Les mégalopoles modernes se dressent comme des cathédrales de verre et de béton, symboles de puissance et d’efficacité. Pourtant, derrière cette façade d’ordre et de technologie se cache une extrême fragilité. Une panne d’électricité généralisée, une crise énergétique prolongée, une contamination de l’eau ou une rupture logistique peut transformer en quelques jours ces citadelles verticales en pièges mortels. Ce qui était hier un cocon de confort devient alors une nasse : ascenseurs figés, supermarchés vides, canalisations à sec, communications saturées, violences urbaines.

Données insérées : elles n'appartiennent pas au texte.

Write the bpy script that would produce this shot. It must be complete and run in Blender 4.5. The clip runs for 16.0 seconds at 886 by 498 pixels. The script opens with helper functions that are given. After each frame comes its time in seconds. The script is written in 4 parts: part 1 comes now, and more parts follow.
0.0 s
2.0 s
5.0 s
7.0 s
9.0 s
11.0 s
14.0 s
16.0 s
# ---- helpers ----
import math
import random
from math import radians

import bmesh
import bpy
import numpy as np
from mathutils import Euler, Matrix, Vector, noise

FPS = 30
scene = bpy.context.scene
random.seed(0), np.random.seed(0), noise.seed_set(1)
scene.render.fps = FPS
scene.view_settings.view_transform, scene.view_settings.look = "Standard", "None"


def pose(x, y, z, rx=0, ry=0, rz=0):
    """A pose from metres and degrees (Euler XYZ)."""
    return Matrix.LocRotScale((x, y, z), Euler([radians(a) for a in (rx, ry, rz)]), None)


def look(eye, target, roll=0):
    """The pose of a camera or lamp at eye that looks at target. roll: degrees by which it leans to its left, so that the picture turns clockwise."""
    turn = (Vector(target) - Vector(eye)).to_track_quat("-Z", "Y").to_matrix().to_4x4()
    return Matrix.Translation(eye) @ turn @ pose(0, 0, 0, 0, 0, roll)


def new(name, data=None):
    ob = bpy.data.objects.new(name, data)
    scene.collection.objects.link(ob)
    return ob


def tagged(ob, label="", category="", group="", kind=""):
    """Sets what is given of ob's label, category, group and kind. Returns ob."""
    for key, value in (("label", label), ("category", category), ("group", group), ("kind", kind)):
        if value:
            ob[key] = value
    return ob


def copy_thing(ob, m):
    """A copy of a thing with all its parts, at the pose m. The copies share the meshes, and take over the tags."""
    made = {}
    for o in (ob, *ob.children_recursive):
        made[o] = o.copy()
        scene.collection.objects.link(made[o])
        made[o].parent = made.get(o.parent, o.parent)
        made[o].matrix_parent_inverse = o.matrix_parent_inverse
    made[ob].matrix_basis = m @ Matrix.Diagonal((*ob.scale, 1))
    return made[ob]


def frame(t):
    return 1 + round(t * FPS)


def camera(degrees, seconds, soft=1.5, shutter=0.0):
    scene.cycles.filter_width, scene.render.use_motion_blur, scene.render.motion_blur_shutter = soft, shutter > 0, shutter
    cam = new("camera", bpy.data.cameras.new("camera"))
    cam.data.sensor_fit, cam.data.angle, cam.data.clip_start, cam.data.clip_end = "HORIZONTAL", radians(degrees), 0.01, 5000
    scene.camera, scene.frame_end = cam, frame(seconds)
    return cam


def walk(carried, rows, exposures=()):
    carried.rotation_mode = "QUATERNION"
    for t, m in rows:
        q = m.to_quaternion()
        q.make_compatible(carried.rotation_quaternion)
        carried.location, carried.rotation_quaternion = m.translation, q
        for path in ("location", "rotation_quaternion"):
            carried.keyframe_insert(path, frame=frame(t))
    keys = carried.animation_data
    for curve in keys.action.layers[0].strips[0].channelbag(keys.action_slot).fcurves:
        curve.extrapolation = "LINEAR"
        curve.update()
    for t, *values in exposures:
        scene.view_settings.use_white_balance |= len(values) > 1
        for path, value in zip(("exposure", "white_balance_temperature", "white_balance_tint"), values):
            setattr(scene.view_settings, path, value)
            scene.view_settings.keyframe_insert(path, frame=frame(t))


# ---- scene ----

Face à l’effondrement des infrastructures, la ville n’est plus vivable et commence alors le grand exode, une transhumance à rebours, celle des citadins fuyant vers la campagne, espérant y trouver la sécurité, la nourriture, l’eau et surtout du sens. Mais cette fuite n’est pas un chemin pavé d’herbe verte : routes embouteillées, zones périurbaines hostiles, ressources rares, rejet par les populations locales. L’exode urbain devient rapidement un champ d’expérimentation de la résilience humaine, entre solidarité et brutalité.
Dans cette étude, nous explorerons le scénario réaliste d’un déplacement massif de population en contexte d’effondrement, à travers une lecture croisée dystopie et réalité. Nous suivrons d’abord la désagrégation de la vie en grand immeuble, la micro-résilience urbaine mise à l’épreuve, puis la dynamique de l’exode avant de dresser un portrait probabiliste et métrique de ce que représenterait, à l’échelle d’un pays comme la France, une telle fuite hors des villes.

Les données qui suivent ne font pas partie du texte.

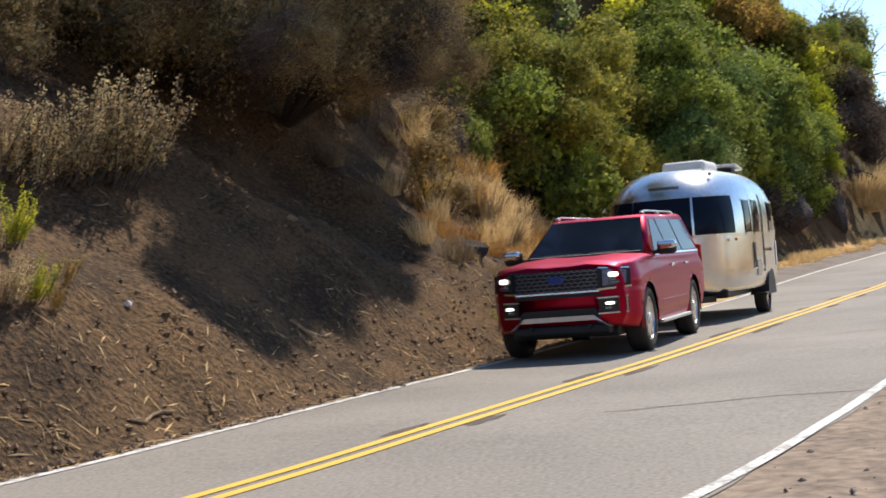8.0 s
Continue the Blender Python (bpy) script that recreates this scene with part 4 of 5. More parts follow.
# rusty grass across the road, and straw towards the rock
field = []
for _ in range(300):
    y = rg.uniform(33, 63)
    i = int(np.argmin(np.abs(CENTRE[:, 1] - y)))
    e = float(lerp(y, RIGHT_W)) + rg.uniform(0.35, 4.8)
    field.append((rg.choice(("rusty", "rusty", "straw")), CENTRE[i, 0] + NORMAL[i, 0] * e, CENTRE[i, 1] + NORMAL[i, 1] * e, rg.uniform(0.2, 0.55) * (0.6 if e - float(lerp(y, RIGHT_W)) < 0.9 else 1.1), 1.3))
for _ in range(70):
    y = rg.uniform(19, 31)
    i = int(np.argmin(np.abs(CENTRE[:, 1] - y)))
    e = float(lerp(y, RIGHT_W)) + rg.uniform(2.0, 6.0)
    field.append(("straw", CENTRE[i, 0] + NORMAL[i, 0] * e, CENTRE[i, 1] + NORMAL[i, 1] * e, rg.uniform(0.08, 0.2), 2.0))
tuft_field(field, "rusty dry grass along the outer side of the road", 93)
for _ in range(40):
    x, y = rg.uniform(24, 40), rg.uniform(100, 135)
    if x > 27 or y > 118:
        tuft("straw", x, y, rg.uniform(0.6, 1.3), 1.3, rg)
for _ in range(24):
    x, y = rg.uniform(20.5, 31), rg.uniform(64, 92)
    i = int(np.argmin(np.abs(CENTRE[:, 1] - y)))
    if x > CENTRE[i, 0] + 5:
        tuft(rg.choice(("straw", "rusty", "grey")), x, y, rg.uniform(0.4, 0.9), 1.2, rg)

for _ in range(46):
    x, y = rg.uniform(26.5, 36), rg.uniform(82, 98)
    tuft(rg.choice(("straw", "rusty", "grey")), x, y, rg.uniform(0.3, 0.8), 1.3, rg)
for x, y, r in ((32.0, 90.0, 0.8), (33.5, 93.0, 1.0), (30.5, 95.0, 0.7), (34.5, 89.0, 0.9)):
    plant("olive", x, y, r, 1.0, 0.15, rng_fill)

# ---- rocks ----
ROCK = mat("brown rock", (0.23, 0.125, 0.095), (0.075, 0.042, 0.038), rough=0.95, scale=0.8, fine=7, bump=0.9, depth=0.15, spec=0.2)
DARK_ROCK = mat("dark weathered rock", (0.085, 0.063, 0.056), (0.03, 0.024, 0.024), rough=0.95, scale=1.2, fine=8, bump=1.0, depth=0.12, spec=0.2)
POST = mat("dull steel post", (0.13, 0.115, 0.105), (0.08, 0.07, 0.065), rough=0.6, metal=0.5, fine=50, bump=0.2)
PLATE = mat("white sign plate", (0.72, 0.70, 0.68), (0.55, 0.53, 0.5), rough=0.5, fine=40, bump=0.05)
SIGN_RED = mat("faded red reflector", (0.45, 0.04, 0.03), (0.32, 0.03, 0.025), rough=0.4, bump=0.05)
POLE_WOOD = mat("tarred pole wood", (0.085, 0.065, 0.055), (0.04, 0.032, 0.03), rough=0.9, scale=2, fine=20, bump=0.6, stretch=(1, 1, 0.15))
CABLE = mat("black cable", (0.02, 0.02, 0.022), rough=0.6, bump=0)
CERAMIC = mat("brown insulator", (0.12, 0.07, 0.05), rough=0.25, bump=0)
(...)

Car au fond, la vraie question n’est pas si un exode urbain peut avoir lieu, mais comment chacun y survivra, ceux qui partent comme ceux qui restent.
Jour 0 : L’instant où tout s’arrête
Le 12 avril, à 21h17, une partie du réseau électrique européen s’effondre. Sur les réseaux sociaux, les messages affluent : panne générale, coupure nationale, cyberattaque ? Les rumeurs se propagent plus vite que les faits. Dans les tours, les lumières clignotent une dernière fois, puis le noir s’installe.
Les plus anciens se souviennent du silence des grandes pannes d’hiver. Mais cette fois, les secours ne répondent pas. Les téléphones perdent le signal, les radios locales s’éteignent, et les stations-service affichent déjà “hors service”.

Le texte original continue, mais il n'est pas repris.